Nor is this a new judgement, one that Bolton might have somehow missed in the press of his duties. Paul Kerr, in his comprehensive 2018 report for the Congressional Research Service, finds: “Since at least 2007, the U.S. intelligence community has issued unclassified assessments that Iran has not decided whether to develop nuclear weapons. According to the 2007 NIE, ‘Iranian military entities were working under government direction to develop nuclear weapons’ until fall 2003, after which Iran halted its nuclear weapons program ‘primarily in response to international pressure.’”

These political intentions are important because Iran clearly has the industrial and technological basis to build at least first-generation nuclear weapons. It is not clear whether Iran has mastered all the techniques for an advanced weapon or has the design for such a weapon. But there is little doubt that it eventually could build them, should it embark on a crash effort. It is the political decision not to do so that prevents their production.

If Bolton’s claim were true, then Iran might break out of its nuclearagreement at any minute and race to a bomb. We’d be on hair-trigger alert in the region. We might have to take military action to destroy Iran’s remaining nuclear infrastructure before they surprised us with a bomb. Or as Bolton pithily put it in his 2015 oped, “to stop Iran’s bomb, bomb Iran.”

I have no idea where Bolton is getting the intelligence to support this claim. Even the much-ballyhooed documents stolen from the so-called Atomic Warehouse by Israeli agents only show that Iran had the framework for a nuclear weapons program in place by 2003, but not that they ever did much beyond vague plans. The intelligence community stands by its assessment that Iran abandoned the program in 2003. “There is literally nothing new here,” said Jeffrey Lewis, a weapons expert who examined the documents.
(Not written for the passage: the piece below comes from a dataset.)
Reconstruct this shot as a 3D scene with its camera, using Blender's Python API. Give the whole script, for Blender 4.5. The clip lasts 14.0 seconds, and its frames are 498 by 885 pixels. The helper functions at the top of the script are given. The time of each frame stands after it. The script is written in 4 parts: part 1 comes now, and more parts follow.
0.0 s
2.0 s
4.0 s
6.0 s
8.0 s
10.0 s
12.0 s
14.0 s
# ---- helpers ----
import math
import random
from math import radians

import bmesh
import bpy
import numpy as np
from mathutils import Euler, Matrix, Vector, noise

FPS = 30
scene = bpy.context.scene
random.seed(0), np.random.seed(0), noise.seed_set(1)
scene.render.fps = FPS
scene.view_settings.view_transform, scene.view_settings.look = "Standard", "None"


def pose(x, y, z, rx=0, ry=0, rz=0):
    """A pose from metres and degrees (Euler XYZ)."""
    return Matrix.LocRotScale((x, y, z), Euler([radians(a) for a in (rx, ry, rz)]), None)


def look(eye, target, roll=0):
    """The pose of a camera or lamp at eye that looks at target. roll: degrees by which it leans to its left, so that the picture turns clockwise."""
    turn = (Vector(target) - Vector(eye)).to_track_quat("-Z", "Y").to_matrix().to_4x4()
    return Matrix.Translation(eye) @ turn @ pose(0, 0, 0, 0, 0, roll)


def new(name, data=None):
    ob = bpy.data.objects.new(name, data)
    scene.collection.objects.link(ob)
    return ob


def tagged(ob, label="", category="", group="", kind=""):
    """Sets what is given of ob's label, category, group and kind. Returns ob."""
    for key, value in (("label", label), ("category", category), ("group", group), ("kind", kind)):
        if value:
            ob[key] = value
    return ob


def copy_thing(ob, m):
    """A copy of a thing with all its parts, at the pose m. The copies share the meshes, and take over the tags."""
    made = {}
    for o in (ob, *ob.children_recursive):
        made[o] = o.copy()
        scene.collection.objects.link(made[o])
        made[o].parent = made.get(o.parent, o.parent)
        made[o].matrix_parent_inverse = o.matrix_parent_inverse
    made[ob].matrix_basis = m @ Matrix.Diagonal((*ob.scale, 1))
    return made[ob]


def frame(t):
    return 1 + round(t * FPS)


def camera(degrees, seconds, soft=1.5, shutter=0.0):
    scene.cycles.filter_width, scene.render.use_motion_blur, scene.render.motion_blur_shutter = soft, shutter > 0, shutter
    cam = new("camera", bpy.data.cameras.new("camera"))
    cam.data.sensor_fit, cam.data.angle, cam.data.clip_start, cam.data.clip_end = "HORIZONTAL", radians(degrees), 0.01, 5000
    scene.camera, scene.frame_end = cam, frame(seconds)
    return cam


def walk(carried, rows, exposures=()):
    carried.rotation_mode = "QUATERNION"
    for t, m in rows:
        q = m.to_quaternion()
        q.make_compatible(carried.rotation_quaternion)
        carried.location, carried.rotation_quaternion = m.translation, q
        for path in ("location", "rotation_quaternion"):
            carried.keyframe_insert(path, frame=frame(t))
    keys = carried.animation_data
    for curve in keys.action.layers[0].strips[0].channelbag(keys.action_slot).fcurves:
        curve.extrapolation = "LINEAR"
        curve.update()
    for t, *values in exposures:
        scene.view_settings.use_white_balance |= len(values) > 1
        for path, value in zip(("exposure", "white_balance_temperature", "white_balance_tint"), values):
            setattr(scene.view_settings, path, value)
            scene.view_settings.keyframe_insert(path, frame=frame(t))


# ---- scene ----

NBC News reported that “Lewis' view was echoed by American intelligence officials, who told NBC News that while the documents may contain new details, the story they tell — that Iran once had an unauthorized nuclear program — is an old one.”

We may be uncertain how much knowledge the Iranians retain about weapon construction 16 years later, but the Iran anti-nuclear deal was constructed on a worst-case assessment, according to Stephen Mull, who led the U.S. effort to implement the agreement. “We built this deal in a way that it rested on what we can measure and verify,” he said in 2016. “How much fissile material is there? How big is Iran’s enrichment capacity? Does the international community through the IAEA have the capability to investigate any suspicious activity anywhere in the country?” and so forth.

So what explains Bolton’s bizarre claim? Is he learning from his boss, copying President Trump’s practice of lying about even the most obvious and provable facts?

Bolton’s deceptions predate Trump. He honed the technique in the run-up to the invasion of Iraq, when he engaged in a systematic effort to subvert the intelligence on Iraqi programs and bury any evidence contrary to his claims, including: “We are confident that Saddam Hussein has hidden WMD and production facilities." (No, we weren’t and no, he didn’t.)

As Peter Beinart notes, to read Bolton’s columns and speeches over the past two decades “is to enter a cocoon. His writing is filled with assertions—about the purity of America’s intentions, the motivations of its adversaries, the uselessness of diplomacy, and the efficacy of war—for which he offers either feeble evidence or no evidence at all.”

A survey of Bolton’s former colleagues by ProPublica concluded that he skews intelligence, that he “resists input that doesn’t fit his biases and retaliates against people he disagrees with.” In short, we have a national security advisor whose temperament and tendencies nearly exactly mirror those of the president — an exceptionally dangerous situation.

Trump’s mendacity may encourage Bolton’s, but he needs precious little prompting. As the secretary of state continues this week and next on his overlapping anti-Iran tour of the Middle East, we should brace for a stream of false claims every bit as strong as the ones coming from the White House.

In particular, we should spend at least as much time fact-checking their claims as we do those of the youngest member of Congress, whose exaggerations may prove embarrassing, but are unlikely to be fatal. Bolton’s and Pompeo’s falsehoods are paving the way for a Middle East war that will make the dispute over the wall with Mexico look like a border dust-up.